Based on the academic papers collected from Scopus and the citizen science project list, my work for this week includes first, organizing paper coding results by creating a table containing the information that for each unique citizen science project, what data quality mechanisms this project adopted and what details of these mechanisms mentioned in one or multiple academic papers. For examples, for the project of eBird, there are 6 papers reporting 10 different data quality mechanisms in total. As eBird is one of the most famous pioneer citizen science projects, the number of papers and data mechanisms found in the papers for eBird are more than any other projects mentioned in the papers we coded. But what need to be noted is that, the data quality mechanisms reported in the papers for each project might not be considered as comprehensive mechanisms adopted by each project. Those projects might have done more for assuring and controlling their data quality than that has been written down and published.

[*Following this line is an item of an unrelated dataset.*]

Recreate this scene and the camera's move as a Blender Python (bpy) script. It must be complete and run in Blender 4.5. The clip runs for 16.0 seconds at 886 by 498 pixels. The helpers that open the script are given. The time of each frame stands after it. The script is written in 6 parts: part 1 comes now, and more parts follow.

Second, as we have tried documenting data quality mechanisms of citizen science project from reviewing published academic papers, I want to try how we can document data quality mechanisms from more projects who might not have a published paper about their data quality. So I randomized the order of the projects in the citizen science project list, and then analyzed the first twenty by carefully reviewing their website content and trying their data collection tasks if I can. I found that although the project websites could provide some information about what data quality mechanisms adopted by these projects, the information is very limited. There is more information on “before data collection” mechanisms than “during and after data collection” mechanisms, which seems make sense that the project scientists, managers, or staffs’ primary motivation of building the websites is to attract more people from the public to contribute to their projects, rather than show everybody that how they deal with data afterward. The most frequently mentioned mechanism I observed so far is participant training, which is not surprise. Some projects provide aggregated results as feedback to volunteers on their websites, showing that they are using some statistical methods and computer visualization technologies to handle the data. I infer that if a project uses visualization technologies, it is very likely that it adopts mechanisms like data normalization or data mining (need to be discussed with my teammates and more supported evidences).

The information about data quality mechanisms we can get from academic papers and citizen science project websites has some limitations as I mentioned above, in order to document citizen science project data quality mechanisms more comprehensively, we could consider sending survey or interviewing a few project coordinators to get more information. Therefore, I developed a survey draft. 

Next week, I will continue working on documenting data quality mechanisms from citizen science projects in the citizen science project lists, but as we discussed in our project weekly meeting, I will more focus on three specific domain: water quality, biodiversity, and geography.